Die "Hochzeit" konnte somit fortan ohne umzugreifen in einer Bewegung vollzogen werden:

Das Gewehr steht mit dem Kolben auf dem Boden. Das
Bajonett wird über die Mündung gestülpt, ein kurzer Druck auf die Klinge setzt den Drücker zurück und eine Linksdrehung der Stichwaffe läßt den Kornsockel in die Tüllenaussparung rutschen.
Der Drücker arretiert durch die Federbelastung hernach automatisch. Fertig, kein Umgreifen, kein Drücken und Quetschen des Verriegelungsringes über das Korn herüber oder an der Hinterseite dessen Sockels vorbei.

Bild oben:

Der Drücker kurz vor´m Arrettieren, eine kleine Drehung des Bajonettes noch - und er springt wieder hervor

Eine weitere Modernisierungsmaßnahme war die Änderung der Ober- und Unterringe:

Schon während der Produktion der Dragonergewehre hatte man die alten, aus dem Vollen gefräßten und zudem verschraubten Ringe des M 1891 durch einfachere ersetzt. Zwar noch immer material- und zeitfressend erstellt, jedoch mit einer einfachen Nietknopf unterhalb der Aufnahmerinne für den Putzstock versehen.
Der Nachteil (neben Materialverlust) jedoch: einmal plaziert, ließ sich ein solcher Ring nur schwer lösen. Dieses war aber nötig, wenn beispielsweise Maßnahmen am Schaft oder System fällig wurden. Hierzu zählen nicht nur Reparaturen, sondern auch eine nötige Grundreinigung / Trockenlegung nach schlammigem oder nur längerem Einsatz im Regen. Aber auch der simple Austausch eines deffekten Handschutzes!
Ab 1932 erhielt unsere Einheitswaffe deshalb praktische, zugleich in der Herstellung viel günstigere, Ringe aus Federstahl.
Die zugehörigen
Ringfedern jedoch wurden nach wie vor noch gefräßt.

Bild oben:
Unterring aus Federstahl, deutlich zu sehen ist, wie Zunge und Nut zusammenpassen

Bild oben:
Oberring, ebenfalls Federstahl, auch hier verhindern die Passungen eine Torsion

Die hexagonale Systemhülse:

Auch hier blieben die Entwickler zunächst bei Altbewährtem, die mosintypische kantige Kammerhülse bildete auch weiterhin das Herz des neuen Standardgewehrs.

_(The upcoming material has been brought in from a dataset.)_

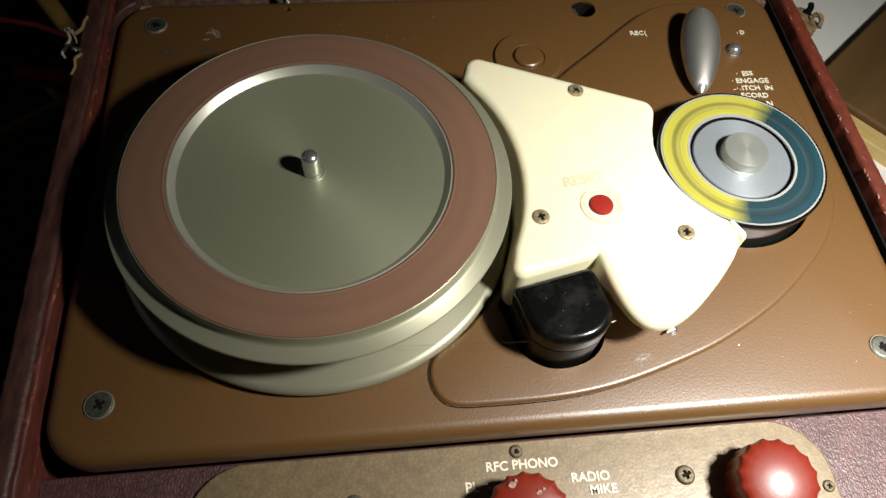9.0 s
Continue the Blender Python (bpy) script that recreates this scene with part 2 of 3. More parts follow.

Allerdings nur bis zum Jahre
1936, ab dem eine erneute Überarbeitung des M 1891/30 als "Modell II" erschien. Von da an sollten diese Hülsen rund ausgeführt sein.

So ganz abrupt verlief jedoch die Umstellung in den beiden einzigen noch verbliebenen Produktionsstätten
Tula und Ishevsk nicht: Einige Belegexemplare des Modell I zeigen deutlich das Herstellungsjahr 1937 !

Hierbei handelt es sich um einzelne
Produktionslose der neuen Einheitswaffe aus der Zeit vor der Umstellung an den Bändern, welche ihre Komplettierung (und auch damit die Stempelung) erst im Folgejahr erfahren haben...


Zum Schluß noch zu unserer Einteilung der Modelle in "I" und "II":

In der Literatur des Ursprungslandes ist diese Klassifizierung, ebenso wie der Name "Mosin-Nagant-Gewehre", nicht zu finden !
Wir übernehmen sie, nicht zuletzt unter Nachschau beim
führenden Fachautor, Herrn Karl-Heinz Wrobel, aus gängigen Einteilungen unter Sammlern anhand hervorstechender Merkmale. Hierbei wird sich bemüht, das Raster möglichst grob und nachvollziehbar zu halten. Dazu gehört auch, offensichtliche Varianten zwar am Rande zu beschreiben, jedoch nicht allzu sehr zu gewichten !

Uns ist immer bewußt, daß eine tiefergehende Zergliederung den Rahmen unserer Seiten sprengen würde.
Deshalb verweisen wir den so richtig Interessierten gerne auf die Fachliteratur (bevorzugt obigen Autor´s) !!!